The hard lives- and high suicide rate – of Native American children on reservations

03/10/2014

A national task force was recently created by the Justice Department to examine the effects of violence on American Indian and Alaska Native children. The number of Native Americans taking their own lives is more than three times the national average, and up to 10 times higher on some reservations. Task force officials, stunned by the level of suicide in these communities, are investigating further details and recommendations on ways to mitigate violence and suicide within these communities.

Theresa M. Pouley, the Chief Judge of the Tulalip Tribal Court in Washington State, details some of the negative circumstances disproportionately facing these children today including higher substance-abuse rates, exposure to trauma, and rate of abuse.

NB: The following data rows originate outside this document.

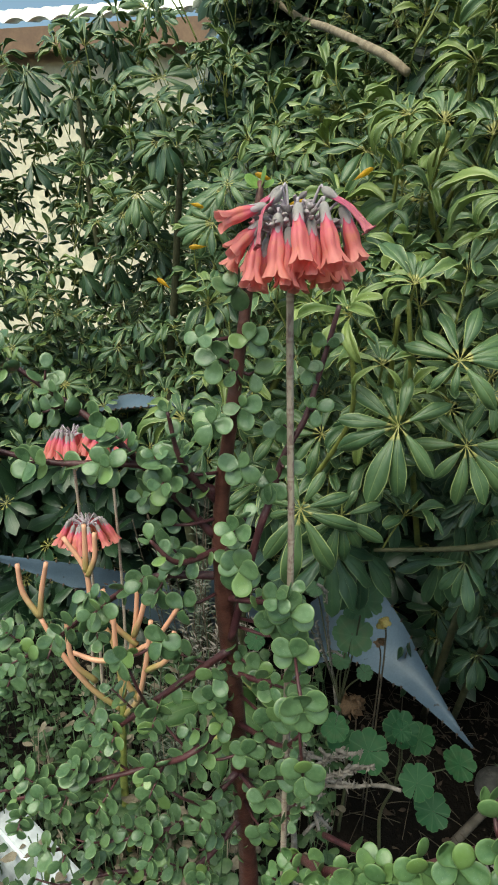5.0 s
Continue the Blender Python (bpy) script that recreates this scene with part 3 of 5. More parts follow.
def low_depth(x, z):
    return 0.88 + 0.42 * max(0, 0.85 - z) + rng.uniform(0, 0.25)


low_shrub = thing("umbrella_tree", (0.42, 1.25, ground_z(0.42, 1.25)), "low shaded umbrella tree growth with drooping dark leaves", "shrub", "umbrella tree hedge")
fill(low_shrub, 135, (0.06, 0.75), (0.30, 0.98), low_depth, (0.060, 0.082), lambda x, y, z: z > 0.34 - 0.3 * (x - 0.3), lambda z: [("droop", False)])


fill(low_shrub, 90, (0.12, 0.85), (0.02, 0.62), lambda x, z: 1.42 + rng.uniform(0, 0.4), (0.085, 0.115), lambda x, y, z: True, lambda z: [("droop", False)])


def back_depth(x, z):
    return 1.30 + 0.25 * max(0, -x - 0.4) + rng.uniform(0, 0.55)


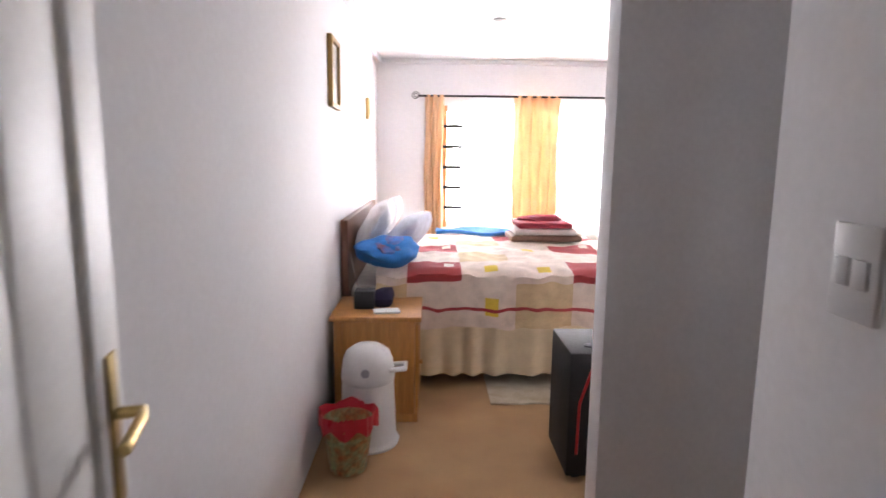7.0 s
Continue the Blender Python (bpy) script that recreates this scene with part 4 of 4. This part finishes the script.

She also notes that, “Their experience with post-traumatic stress disorder rivals the rates of returning veterans from Afghanistan.”

In a hearing held on the reservation of the Salt River Pima-Maricopa Indian Community last month, Associate Attorney General Tony West reported being shocked after discovering that a group of 15 teenagers he asked had all known a young person that had died by suicide. Byron Dorgan, Co-Chairman of the task force and a former Senator from North Dakota, explains the death of a 14-year-old girl on the reservation. “Avis Little Wind died of suicide because mental-health treatment wasn’t available on that reservation.”

The Justice Department task force is gathering data and will not offer its final recommendations to Attorney General Eric H. Holder Jr. until this fall. In the meantime, a group of teenagers on the reservation will take action by beginning a two-day course on suicide prevention.